Amy Adams does some of her best acting in the role of a journalist who returns to her hometown to cover the murder of two young girls. As she investigates, her backstory is revealed through masterful editing cuts that flit back and forth from the present to the past and weaves the narrative together and a deliberately haunting way. I personally find many aspects of the story deeply triggering and difficult to watch, but it’s so amazingly done that I can’t stop watching. I wish that limited series were more popular in the US as a medium; when they are well done, they can be film masterpieces in their own right. Hopefully this project inspires more in the future.
Rosehip, Bite Beauty
I’m still working on using up my goal lipsticks this summer, so this month Rosehip by Bite got a lot of love in aid of that target. But it’s also a beautiful, bright coral shade that’s perfect for hot weather and wears beautifully on the lips. At time of writing this is set to be the third Bite lipstick I finish off this year and were it not for the fact that I need to use up even more before I’m allowed repurchase (plus the fact that I’m now on austerity shopping measures), I’d buy another one of this shade in a heartbeat. [ETA, I finished it!]
Audrey a la Mode
I’m not sure how I discovered this YouTuber but I have really been enjoying her video and blog content. While we don’t have exactly the same style, she has such a lovely aesthetic and is clearly so thoughtful about the kind of writing and filming she does in her own instantly recognizable way. She blogs on overlapping style interests of mine, including second hand and vintage shopping, slow fashion, and thoughtful consumerism.
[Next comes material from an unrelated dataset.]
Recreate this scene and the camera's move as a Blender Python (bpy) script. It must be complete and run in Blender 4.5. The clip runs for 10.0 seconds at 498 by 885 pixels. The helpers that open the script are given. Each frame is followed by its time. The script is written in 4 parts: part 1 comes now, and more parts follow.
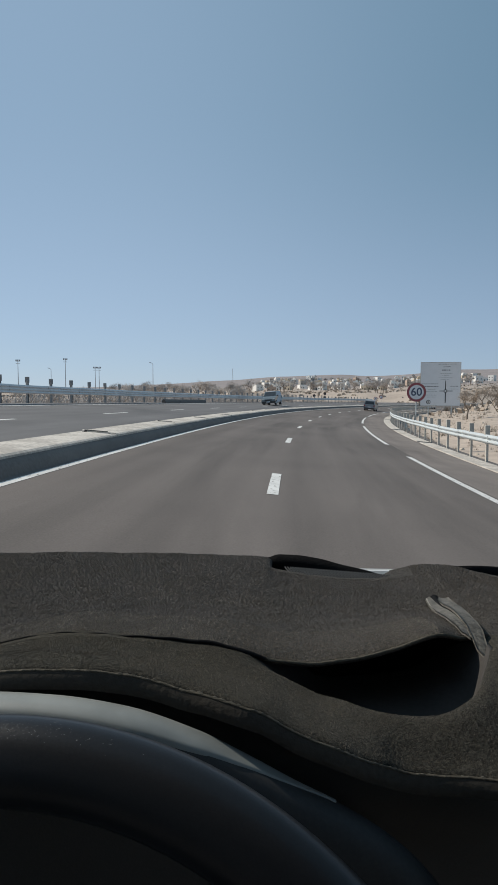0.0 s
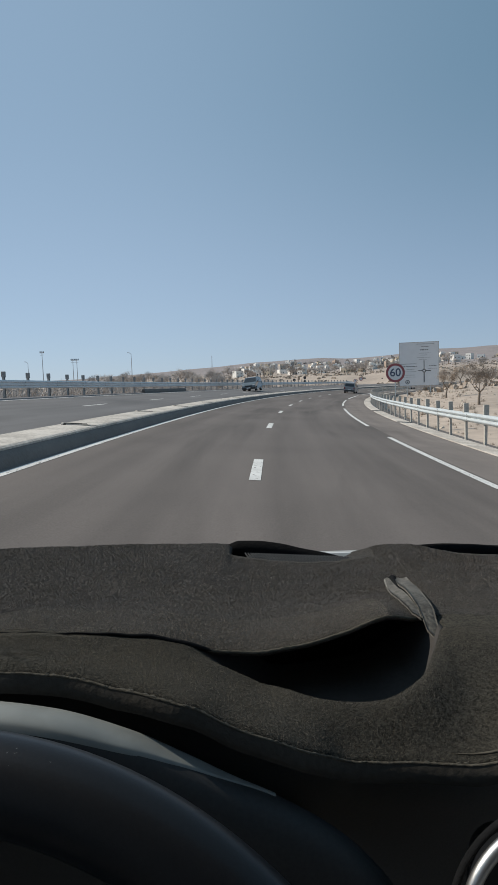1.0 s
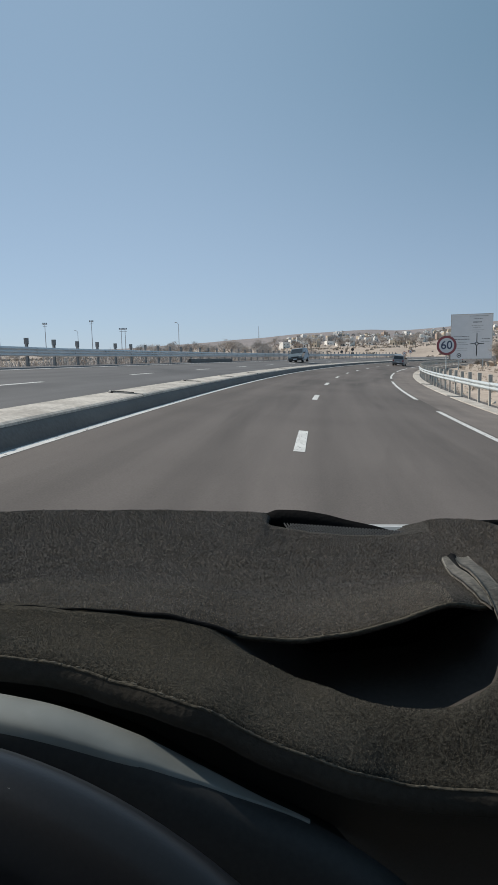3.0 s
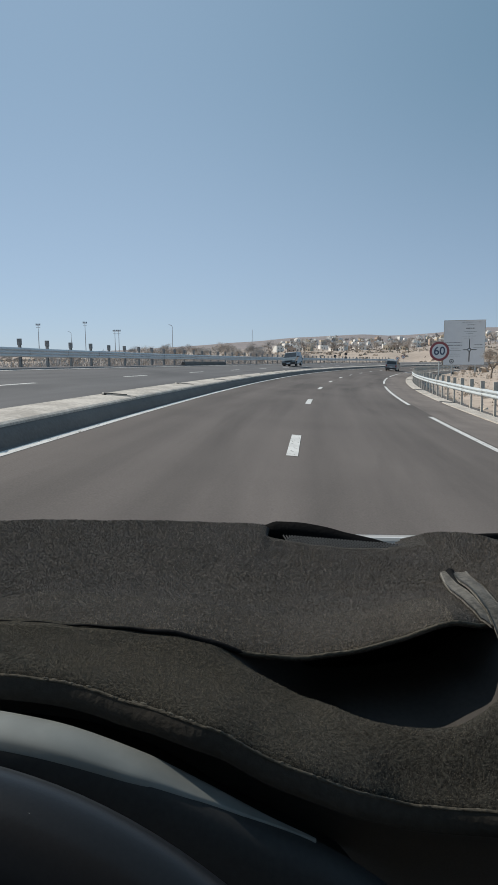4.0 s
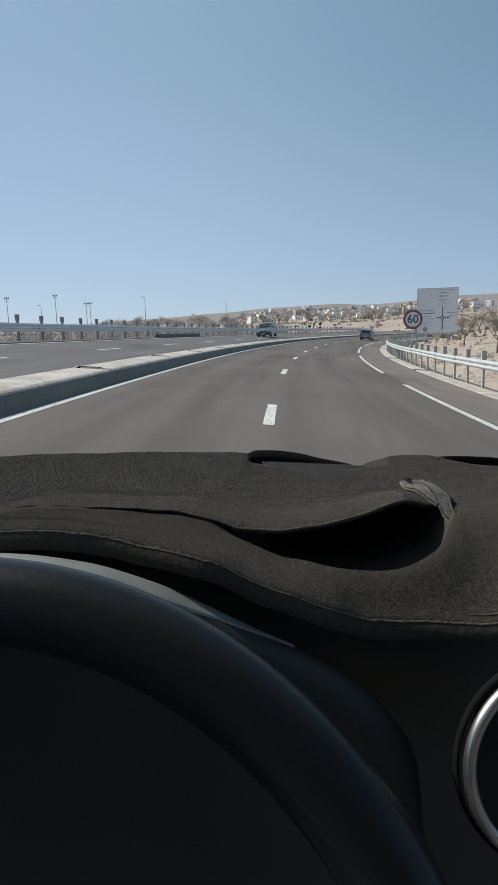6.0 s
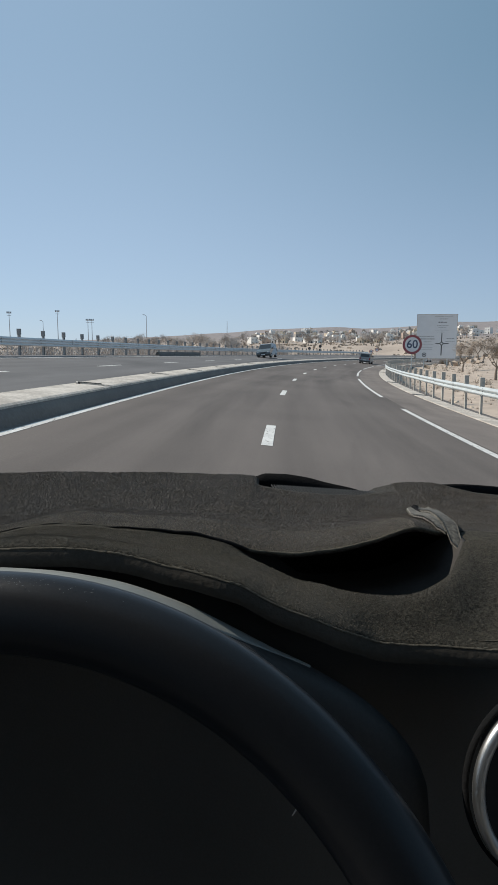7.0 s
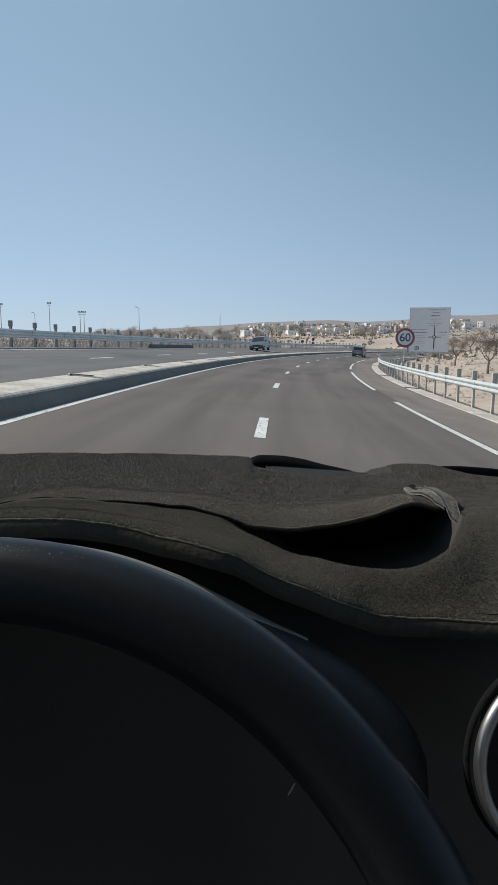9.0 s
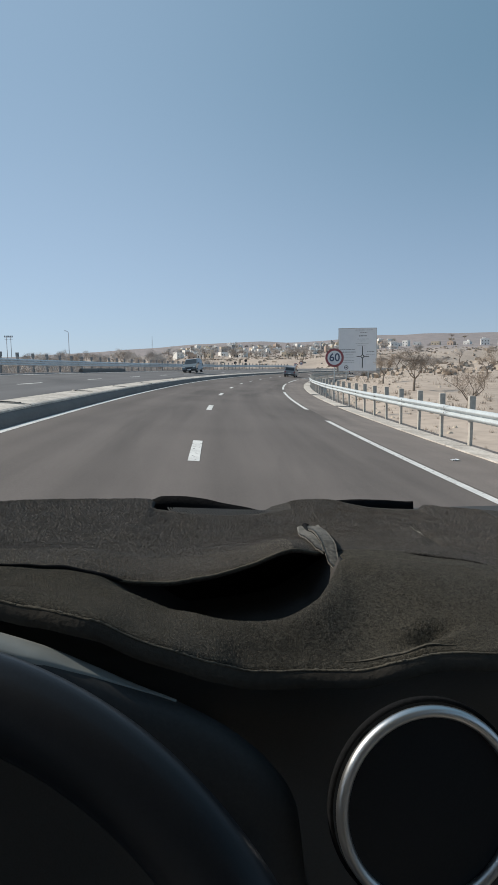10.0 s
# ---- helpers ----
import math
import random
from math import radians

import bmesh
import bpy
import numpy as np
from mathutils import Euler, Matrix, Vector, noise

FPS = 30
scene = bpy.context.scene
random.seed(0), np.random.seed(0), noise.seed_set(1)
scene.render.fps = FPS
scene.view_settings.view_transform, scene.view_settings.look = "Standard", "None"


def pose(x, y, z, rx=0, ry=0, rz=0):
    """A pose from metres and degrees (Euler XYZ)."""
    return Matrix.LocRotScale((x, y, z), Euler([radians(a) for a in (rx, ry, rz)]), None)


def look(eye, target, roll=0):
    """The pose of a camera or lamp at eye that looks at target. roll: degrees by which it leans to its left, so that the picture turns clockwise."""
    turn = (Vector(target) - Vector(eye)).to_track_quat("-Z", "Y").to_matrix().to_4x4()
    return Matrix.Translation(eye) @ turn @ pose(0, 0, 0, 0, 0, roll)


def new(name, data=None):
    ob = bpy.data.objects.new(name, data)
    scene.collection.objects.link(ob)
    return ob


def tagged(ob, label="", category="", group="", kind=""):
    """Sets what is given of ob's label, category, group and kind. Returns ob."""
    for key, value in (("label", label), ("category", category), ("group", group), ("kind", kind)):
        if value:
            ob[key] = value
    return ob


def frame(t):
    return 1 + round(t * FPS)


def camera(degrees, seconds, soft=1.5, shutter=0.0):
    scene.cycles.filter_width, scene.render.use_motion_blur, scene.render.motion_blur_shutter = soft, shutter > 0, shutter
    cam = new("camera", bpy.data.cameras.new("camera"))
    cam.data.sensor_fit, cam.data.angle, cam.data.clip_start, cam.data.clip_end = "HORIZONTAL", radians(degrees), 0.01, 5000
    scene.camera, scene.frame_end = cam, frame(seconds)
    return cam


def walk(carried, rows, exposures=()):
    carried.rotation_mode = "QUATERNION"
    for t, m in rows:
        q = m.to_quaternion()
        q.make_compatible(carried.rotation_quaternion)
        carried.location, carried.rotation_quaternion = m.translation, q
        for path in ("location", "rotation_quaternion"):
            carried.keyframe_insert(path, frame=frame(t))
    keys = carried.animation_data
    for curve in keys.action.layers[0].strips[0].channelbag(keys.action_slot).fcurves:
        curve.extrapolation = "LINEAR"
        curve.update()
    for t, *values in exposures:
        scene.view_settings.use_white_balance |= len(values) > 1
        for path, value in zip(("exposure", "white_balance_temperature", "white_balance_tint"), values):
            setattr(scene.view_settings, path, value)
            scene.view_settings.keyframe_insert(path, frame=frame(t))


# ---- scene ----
cam = camera(43.5, 10.0)
PATH = [
    (0, (0.011, -0.075, 1.2827), (-0.096, 1.916, 1.1307), 0.2),
    (0.5, (0.017, -0.067, 1.2777), (-0.07, 1.92, 1.0687), -0.4),
    (1, (0.035, -0.061, 1.2797), (-0.016, 1.929, 1.0837), -1.9),
    (1.5, (0.04, -0.047, 1.2757), (0.035, 1.938, 1.0377), -1.6),
    (2, (0.045, -0.041, 1.2727), (0.065, 1.941, 1.0047), -2.5),
    (2.5, (0.037, -0.04, 1.2727), (0.038, 1.942, 1.0057), -1.7),
    (3, (0.036, -0.007, 1.2637), (-0.16, 1.963, 0.9807), -1.2),
    (3.2, (0.036, -0.004, 1.2667), (-0.221, 1.971, 1.0857), 0.4),
    (4.3, (0.021, -0.021, 1.2717), (-0.133, 1.951, 0.9737), -0.7),
    (4.5, (0.005, -0.034, 1.2717), (-0.179, 1.935, 0.9717), -0.2),
    (5, (-0.001, -0.054, 1.2727), (-0.182, 1.922, 1.0177), 0.8),
    (5.5, (0.015, -0.076, 1.2437), (-0.137, 1.886, 0.8877), -0.5),
    (6, (0.03, -0.071, 1.2470), (-0.068, 1.894, 0.8840), -1.4),
    (7.5, (0.015, -0.089, 1.2530), (-0.077, 1.89, 0.9750), 0.6),
    (8, (0.019, -0.085, 1.2490), (-0.062, 1.891, 0.9500), 0.0),
    (8.5, (0.021, -0.082, 1.2440), (-0.064, 1.893, 0.9410), -0.6),
    (9, (0.017, -0.078, 1.2400), (-0.049, 1.895, 0.9180), 0.4),
    (9.5, (0.026, -0.084, 1.2450), (-0.04, 1.892, 0.9460), 0.2),
    (10, (0.05, -0.08, 1.2580), (0.189, 1.898, 1.0030), -0.6),
]
walk(cam, [(t, look(eye, target, roll)) for t, eye, target, roll in PATH],
     [(0, -0.12), (3.2, -0.12), (4.4, -0.10), (5.2, -0.04), (6.0, 0.0), (10, 0.0)])

# ---------------------------------------------------------------- light
SUN_AZ, SUN_EL = -72.0, 41.0        # degrees right of the car's heading, above the horizon
world = bpy.data.worlds.new("sky")
scene.world = world
world.use_nodes = True
_n = world.node_tree.nodes
_sky = _n.new("ShaderNodeTexSky")
_sky.sky_type = "NISHITA"
_sky.sun_disc = False
_sky.sun_elevation = radians(SUN_EL)
_sky.sun_rotation = radians(SUN_AZ)
_sky.altitude = 2000
_sky.air_density = 1.0
_sky.dust_density = 0.6
_sky.ozone_density = 1.6
_n["Background"].inputs["Strength"].default_value = 0.122
_link = world.node_tree.links.new


def sky_mix(fac, a, b):
    """Blends two sky colours."""
    m = _n.new("ShaderNodeMix")
    m.data_type = "RGBA"
    for key, value in (("Factor", fac), ("A", a), ("B", b)):
        if isinstance(value, (float, tuple)):
            m.inputs[key].default_value = value
        else:
            _link(value, m.inputs[key])
    return m.outputs["Result"]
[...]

3 thoughts on “Five Things I Loved in August”
Just started bingeing on The Alienist — dark and scary and beautiful and set in 1865 NYC.
Sharp Objects was a toughie. There was MUCH chatter online in my industry about how she made female reporters look shitty and how we are most often shown as lazy and shitty and unethical and how annoying that is — even if “it’s only a story.”
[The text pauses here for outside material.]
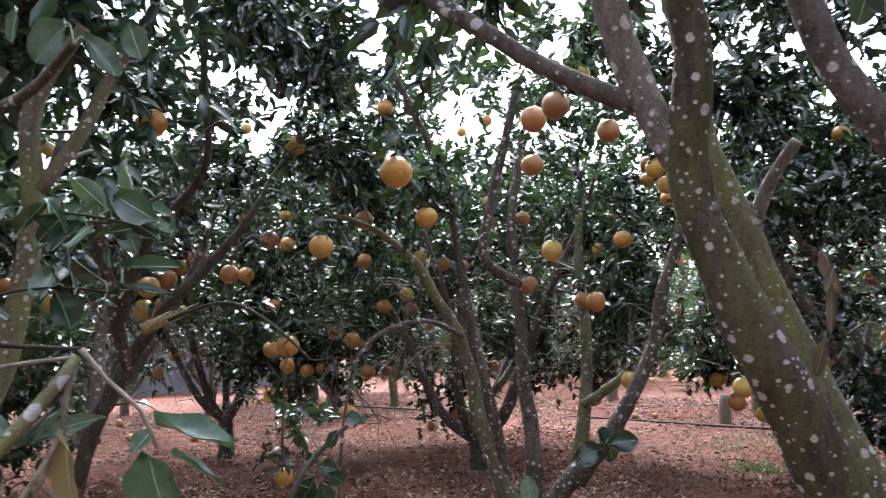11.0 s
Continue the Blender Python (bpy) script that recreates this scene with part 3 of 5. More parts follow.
def stem(key, pts, mat_, below=(), label="", grain=0.0004, sides=30, step=0.011, **kw):
    pts = list(below) + list(pts)
    M_LIMBS[key] = pts
    return limb("stem", pts, mat_, multi, label, sides=sides, step=step, grain=grain, **kw)


root = [(-0.62, 2.5, -0.05, 0.2), (-0.62, 2.5, 0.1, 0.16), (-0.6, 2.48, 0.3, 0.13)]
A_PTS = [(-0.58, 2.4, 0.3, 0.09), (-0.46, 2.06, 0.55, 0.08), (-0.31, 1.72, 0.84, 0.07)] + [(-0.212, 1.46, 1.13, 0.062), (-0.166, 1.335, 1.28, 0.057), (-0.138, 1.25, 1.35, 0.053), (-0.11, 1.16, 1.42, 0.049), (-0.08, 1.09, 1.47, 0.045), (-0.06, 1.02, 1.52, 0.045), (-0.04, 0.97, 1.57, 0.046), (-0.02, 0.92, 1.61, 0.045), (0.00, 0.87, 1.65, 0.045)] + [(0.03, 0.82, 1.69, 0.044), (0.13, 0.72, 1.84, 0.04), (0.27, 0.62, 2.1, 0.035), (0.42, 0.52, 2.5, 0.025)]
limb("stem", root, BARK_DARK, multi, "flared base of the stems", sides=22, step=0.03)
stemA = stem("A", A_PTS, BARK_TRUNK, label="leaning brown-olive stem with a cut stub", rough=0.035, grain=0.0008, sides=60, step=0.007)
stem("L", [(-0.24, 2.04, 1.03, 0.046), (-0.15, 2.03, 1.07, 0.043), (-0.06, 2.03, 1.13, 0.045), (0.06, 2.0, 1.22, 0.041), (0.15, 1.99, 1.31, 0.041), (0.22, 1.95, 1.43, 0.039), (0.28, 1.93, 1.54, 0.038), (0.33, 1.89, 1.66, 0.037), (0.39, 1.85, 1.77, 0.038), (0.44, 1.82, 1.83, 0.039)] + [(0.44, 1.82, 1.83, 0.035), (0.50, 1.78, 1.92, 0.031), (0.58, 1.71, 2.00, 0.028), (0.64, 1.65, 2.05, 0.026)][1:] + [(0.75, 1.6, 2.25, 0.022), (0.85, 1.5, 2.6, 0.015)], BARK_GREEN, [(-0.58, 2.42, 0.3, 0.075), (-0.5, 2.25, 0.7, 0.064), (-0.34, 2.08, 0.95, 0.056)], "bright green algae-covered stem")
stem("L2", [(0.37, 1.86, 1.74, 0.03)] + [(0.44, 1.82, 1.83, 0.033), (0.52, 1.76, 1.86, 0.027), (0.60, 1.69, 1.88, 0.025), (0.69, 1.61, 1.88, 0.022), (0.77, 1.53, 1.88, 0.021), (0.85, 1.46, 1.87, 0.020), (0.90, 1.37, 1.85, 0.019), (0.96, 1.29, 1.84, 0.018), (1.01, 1.21, 1.85, 0.017), (1.02, 1.11, 1.84, 0.015)] + [(1.05, 0.9, 1.86, 0.012), (1.06, 0.6, 1.95, 0.007)], BARK_OLIVE)
stem("B", [(-0.128, 2.36, 0.94, 0.048), (-0.118, 2.34, 1.06, 0.047), (-0.098, 2.3, 1.17, 0.045), (-0.078, 2.26, 1.34, 0.042), (-0.058, 2.21, 1.47, 0.039), (-0.028, 2.16, 1.61, 0.038), (-0.008, 2.12, 1.74, 0.039), (0.022, 2.08, 1.86, 0.037), (0.042, 2.04, 1.99, 0.033), (0.082, 2.0, 2.11, 0.026)] + [(0.12, 1.95, 2.4, 0.03), (0.2, 1.9, 2.9, 0.018)], BARK_YELLOW, [(-0.55, 2.5, 0.25, 0.08), (-0.36, 2.45, 0.6, 0.07)])
stem("C", [(-0.04, 2.57, 0.91, 0.061), (0.03, 2.56, 1.08, 0.057), (0.12, 2.57, 1.19, 0.055), (0.19, 2.57, 1.33, 0.052), (0.25, 2.58, 1.43, 0.050), (0.28, 2.58, 1.55, 0.049), (0.28, 2.59, 1.67, 0.047), (0.28, 2.60, 1.84, 0.048), (0.30, 2.61, 2.02, 0.048), (0.33, 2.60, 2.20, 0.048), (0.37, 2.57, 2.41, 0.044)] + [(0.42, 2.55, 2.8, 0.03), (0.5, 2.5, 3.3, 0.016)], BARK_C, [(-0.55, 2.52, 0.25, 0.08), (-0.3, 2.57, 0.6, 0.068)])
stem("C2", [(0.29, 2.61, 1.9, 0.036)] + [(0.31, 2.61, 1.98, 0.039), (0.39, 2.60, 2.10, 0.042), (0.47, 2.59, 2.21, 0.040), (0.56, 2.58, 2.30, 0.037), (0.65, 2.58, 2.40, 0.036)] + [(0.85, 2.6, 2.7, 0.025), (1.0, 2.6, 3.1, 0.014)], BARK_C)
stem("V", [(-0.76, 2.24, 0.98, 0.069), (-0.76, 2.16, 1.18, 0.061), (-0.73, 2.07, 1.39, 0.058), (-0.70, 1.98, 1.56, 0.056), (-0.685, 1.925, 1.66, 0.05)] + [(-0.68, 1.91, 1.64, 0.040), (-0.65, 1.925, 1.826, 0.042), (-0.646, 1.94, 1.938, 0.037), (-0.644, 1.95, 2.045, 0.035), (-0.644, 1.96, 2.154, 0.034)][1:] + [(-0.62, 1.95, 2.5, 0.026), (-0.58, 1.92, 2.9, 0.016)], BARK_VTREE, [(-0.66, 2.5, 0.25, 0.09), (-0.72, 2.4, 0.55, 0.078)], "grey-brown stem forking into three")
stem("V1", [(-0.715, 2.03, 1.46, 0.04), (-0.7, 1.96, 1.57, 0.047)] + [(-0.68, 1.91, 1.64, 0.046), (-0.73, 1.88, 1.74, 0.047), (-0.79, 1.83, 1.82, 0.043), (-0.85, 1.79, 1.92, 0.041), (-0.89, 1.75, 2.01, 0.038), (-0.92, 1.71, 2.13, 0.037)] + [(-0.98, 1.62, 2.5, 0.028), (-1.0, 1.5, 2.9, 0.016)], BARK_C)
stem("V3", [(-0.846, 2.75, 0.924, 0.046), (-0.873, 2.74, 1.197, 0.044), (-0.885, 2.72, 1.438, 0.043), (-0.881, 2.71, 1.611, 0.042), (-0.849, 2.7, 1.741, 0.041), (-0.798, 2.68, 1.923, 0.036), (-0.758, 2.66, 2.097, 0.034), (-0.738, 2.65, 2.256, 0.034), (-0.718, 2.64, 2.398, 0.033)] + [(-0.72, 2.62, 2.75, 0.028), (-0.66, 2.6, 3.1, 0.018)], BARK_OLIVE, [(-0.66, 2.52, 0.2, 0.07), (-0.84, 2.68, 0.55, 0.052)])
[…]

Ooh, I watched The Alienist too and it was very darkly but visually gorgeous. Tough subject matter.
I’ve been following the SO chatter, especially when you brought it to my attention, so I get it. My own take is that Camille’s story doesn’t seem to be a story about a journalist per se as much as it is about a deeply, deeply damaged woman. But far be it from me to tell anyone that their feelings aren’t valid or correct, and goodness knows I think the media usually get journalism badly wrong.
True! But I so love period pieces.
Indeed. The larger theme — which you well addressed — is how deeply damaged women can be, and by the very people who are not meant to do that to us (i.e. mothers.)